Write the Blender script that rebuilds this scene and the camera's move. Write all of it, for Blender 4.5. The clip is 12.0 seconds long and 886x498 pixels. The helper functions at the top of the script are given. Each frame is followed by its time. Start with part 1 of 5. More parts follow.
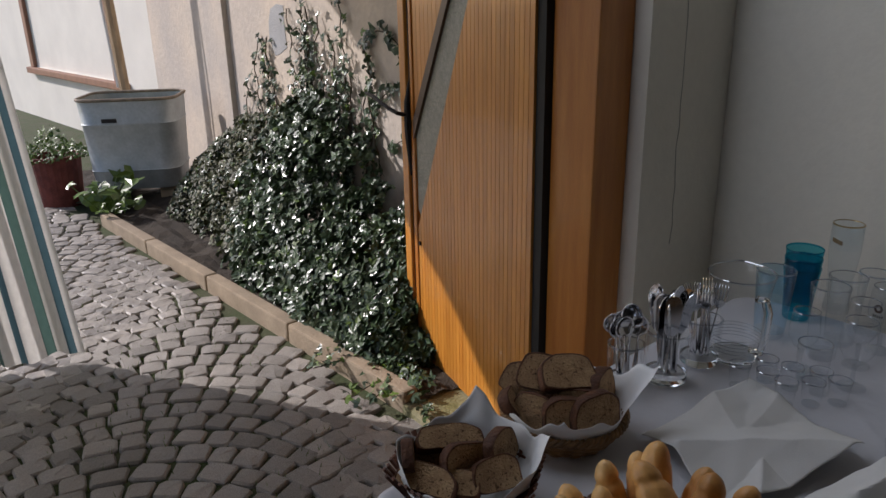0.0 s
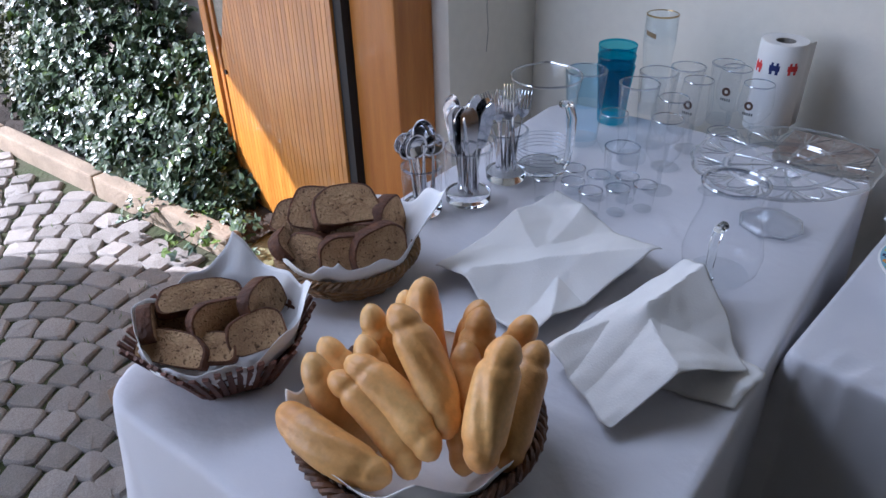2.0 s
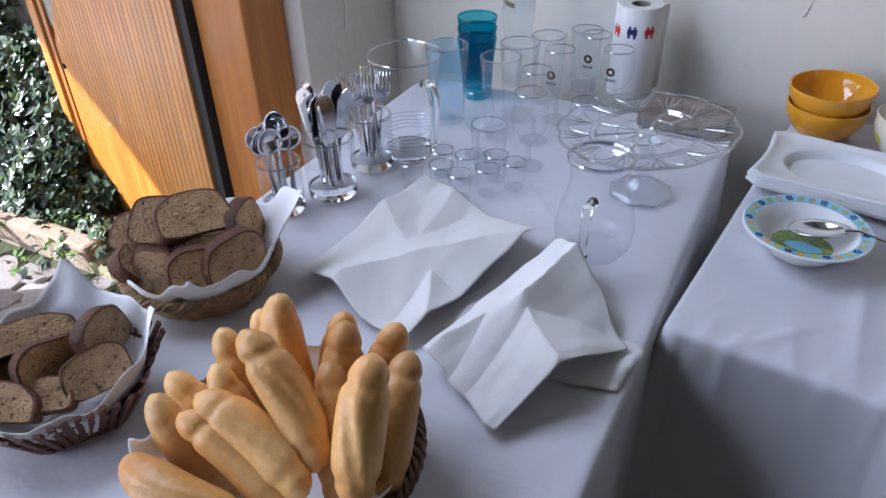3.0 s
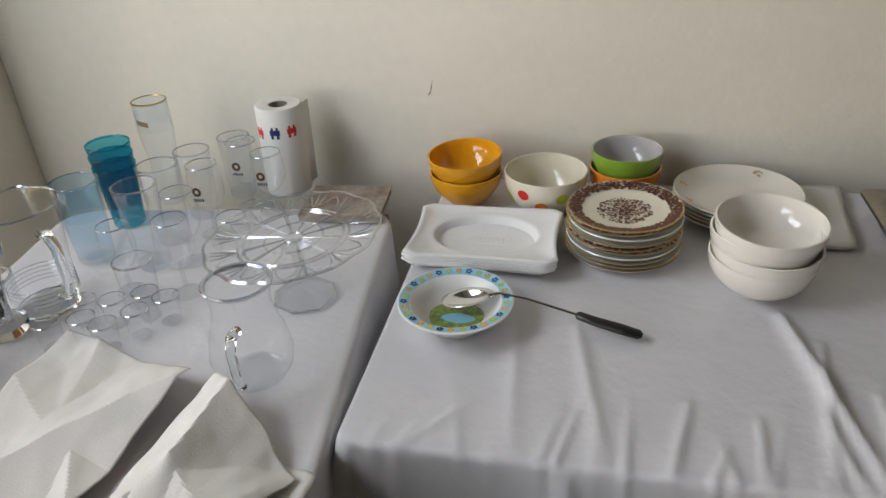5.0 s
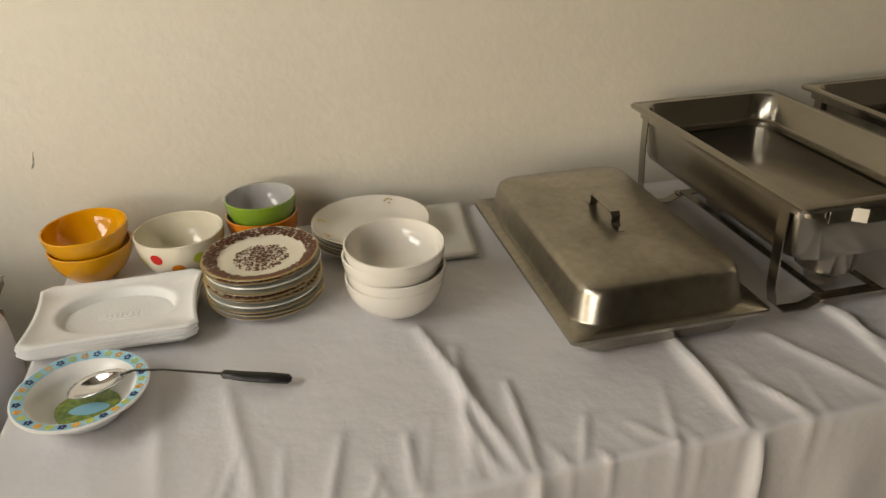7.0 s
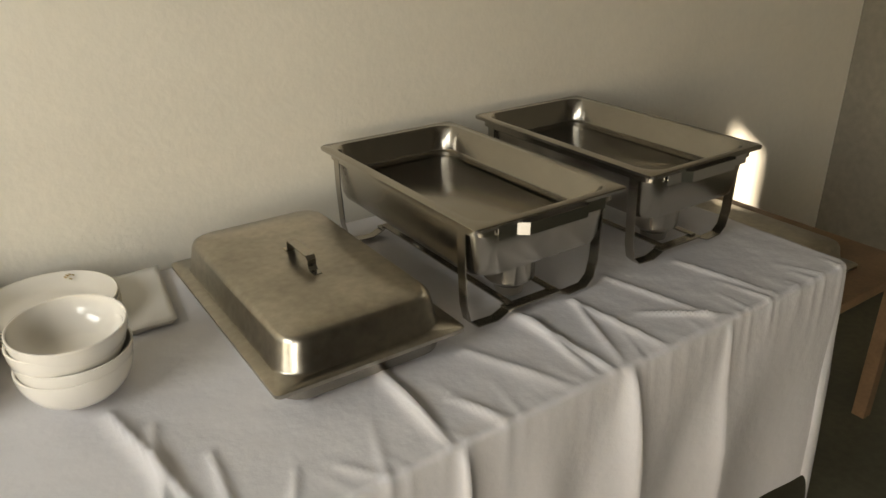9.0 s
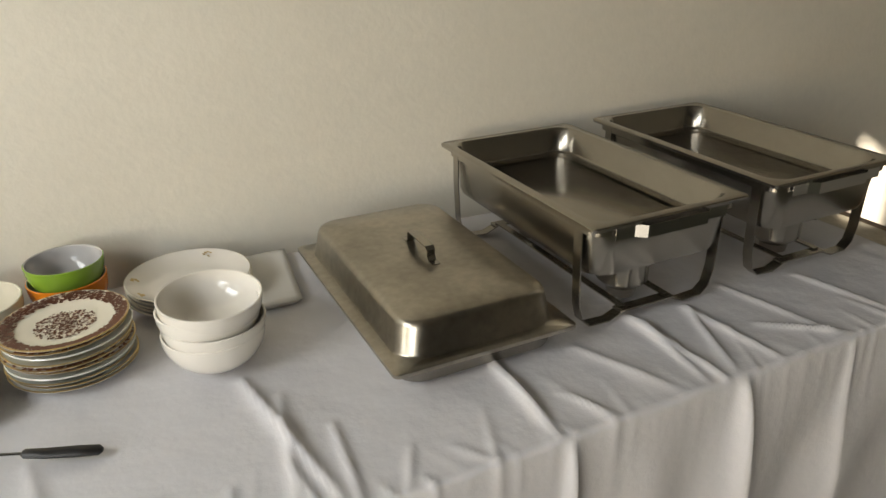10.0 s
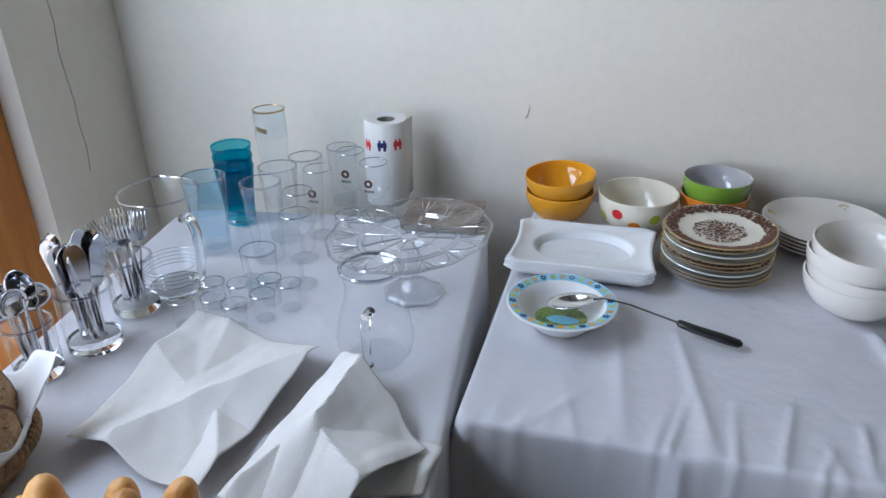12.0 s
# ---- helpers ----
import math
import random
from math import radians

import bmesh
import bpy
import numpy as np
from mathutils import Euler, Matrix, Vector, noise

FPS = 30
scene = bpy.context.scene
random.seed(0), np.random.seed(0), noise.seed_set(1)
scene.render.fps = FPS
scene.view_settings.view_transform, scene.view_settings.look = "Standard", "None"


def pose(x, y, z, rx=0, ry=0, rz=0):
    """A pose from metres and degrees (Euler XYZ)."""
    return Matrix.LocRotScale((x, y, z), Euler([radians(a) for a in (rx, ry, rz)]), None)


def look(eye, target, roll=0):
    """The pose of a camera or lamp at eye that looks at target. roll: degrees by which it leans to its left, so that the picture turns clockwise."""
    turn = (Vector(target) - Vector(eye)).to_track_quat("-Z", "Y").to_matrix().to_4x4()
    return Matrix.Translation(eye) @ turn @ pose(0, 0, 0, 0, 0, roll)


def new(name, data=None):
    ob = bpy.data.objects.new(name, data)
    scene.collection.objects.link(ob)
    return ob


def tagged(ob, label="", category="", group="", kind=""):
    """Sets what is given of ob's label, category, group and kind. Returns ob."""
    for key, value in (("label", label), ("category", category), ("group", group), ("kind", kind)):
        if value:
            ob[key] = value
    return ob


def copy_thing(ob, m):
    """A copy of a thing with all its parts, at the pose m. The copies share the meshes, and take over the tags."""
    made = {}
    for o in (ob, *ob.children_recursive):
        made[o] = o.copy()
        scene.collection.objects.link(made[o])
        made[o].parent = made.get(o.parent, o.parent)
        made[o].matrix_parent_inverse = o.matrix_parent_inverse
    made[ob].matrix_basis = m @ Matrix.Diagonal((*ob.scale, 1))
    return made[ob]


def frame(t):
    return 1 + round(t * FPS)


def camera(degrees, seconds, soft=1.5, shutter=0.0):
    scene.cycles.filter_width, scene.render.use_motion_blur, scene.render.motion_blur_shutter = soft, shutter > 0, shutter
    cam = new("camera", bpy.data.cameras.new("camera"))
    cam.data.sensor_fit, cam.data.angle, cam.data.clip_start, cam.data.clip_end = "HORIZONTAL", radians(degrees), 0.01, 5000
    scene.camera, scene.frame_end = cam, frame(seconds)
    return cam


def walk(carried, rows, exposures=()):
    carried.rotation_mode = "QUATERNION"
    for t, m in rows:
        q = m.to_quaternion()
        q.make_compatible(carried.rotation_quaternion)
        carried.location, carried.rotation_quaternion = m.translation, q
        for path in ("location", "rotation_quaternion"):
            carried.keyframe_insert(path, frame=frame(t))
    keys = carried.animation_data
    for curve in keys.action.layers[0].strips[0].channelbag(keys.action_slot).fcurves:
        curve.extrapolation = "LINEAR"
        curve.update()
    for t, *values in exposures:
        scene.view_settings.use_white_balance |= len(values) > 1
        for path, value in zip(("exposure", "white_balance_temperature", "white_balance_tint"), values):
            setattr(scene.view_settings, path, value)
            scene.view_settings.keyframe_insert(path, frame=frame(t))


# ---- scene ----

▬▬▬

→ Task to complete: The listing above must be printed again exactly, minus its pictures.

→ Reply:
Write the Blender script that rebuilds this scene and the camera's move. Write all of it, for Blender 4.5. The clip is 12.0 seconds long and 886x498 pixels. The helper functions at the top of the script are given. Each frame is followed by its time. Start with part 1 of 5. More parts follow.
0.0 s
2.0 s
3.0 s
5.0 s
7.0 s
9.0 s
10.0 s
12.0 s
# ---- helpers ----
import math
import random
from math import radians

import bmesh
import bpy
import numpy as np
from mathutils import Euler, Matrix, Vector, noise

FPS = 30
scene = bpy.context.scene
random.seed(0), np.random.seed(0), noise.seed_set(1)
scene.render.fps = FPS
scene.view_settings.view_transform, scene.view_settings.look = "Standard", "None"


def pose(x, y, z, rx=0, ry=0, rz=0):
    """A pose from metres and degrees (Euler XYZ)."""
    return Matrix.LocRotScale((x, y, z), Euler([radians(a) for a in (rx, ry, rz)]), None)


def look(eye, target, roll=0):
    """The pose of a camera or lamp at eye that looks at target. roll: degrees by which it leans to its left, so that the picture turns clockwise."""
    turn = (Vector(target) - Vector(eye)).to_track_quat("-Z", "Y").to_matrix().to_4x4()
    return Matrix.Translation(eye) @ turn @ pose(0, 0, 0, 0, 0, roll)


def new(name, data=None):
    ob = bpy.data.objects.new(name, data)
    scene.collection.objects.link(ob)
    return ob


def tagged(ob, label="", category="", group="", kind=""):
    """Sets what is given of ob's label, category, group and kind. Returns ob."""
    for key, value in (("label", label), ("category", category), ("group", group), ("kind", kind)):
        if value:
            ob[key] = value
    return ob


def copy_thing(ob, m):
    """A copy of a thing with all its parts, at the pose m. The copies share the meshes, and take over the tags."""
    made = {}
    for o in (ob, *ob.children_recursive):
        made[o] = o.copy()
        scene.collection.objects.link(made[o])
        made[o].parent = made.get(o.parent, o.parent)
        made[o].matrix_parent_inverse = o.matrix_parent_inverse
    made[ob].matrix_basis = m @ Matrix.Diagonal((*ob.scale, 1))
    return made[ob]


def frame(t):
    return 1 + round(t * FPS)


def camera(degrees, seconds, soft=1.5, shutter=0.0):
    scene.cycles.filter_width, scene.render.use_motion_blur, scene.render.motion_blur_shutter = soft, shutter > 0, shutter
    cam = new("camera", bpy.data.cameras.new("camera"))
    cam.data.sensor_fit, cam.data.angle, cam.data.clip_start, cam.data.clip_end = "HORIZONTAL", radians(degrees), 0.01, 5000
    scene.camera, scene.frame_end = cam, frame(seconds)
    return cam


def walk(carried, rows, exposures=()):
    carried.rotation_mode = "QUATERNION"
    for t, m in rows:
        q = m.to_quaternion()
        q.make_compatible(carried.rotation_quaternion)
        carried.location, carried.rotation_quaternion = m.translation, q
        for path in ("location", "rotation_quaternion"):
            carried.keyframe_insert(path, frame=frame(t))
    keys = carried.animation_data
    for curve in keys.action.layers[0].strips[0].channelbag(keys.action_slot).fcurves:
        curve.extrapolation = "LINEAR"
        curve.update()
    for t, *values in exposures:
        scene.view_settings.use_white_balance |= len(values) > 1
        for path, value in zip(("exposure", "white_balance_temperature", "white_balance_tint"), values):
            setattr(scene.view_settings, path, value)
            scene.view_settings.keyframe_insert(path, frame=frame(t))


# ---- scene ----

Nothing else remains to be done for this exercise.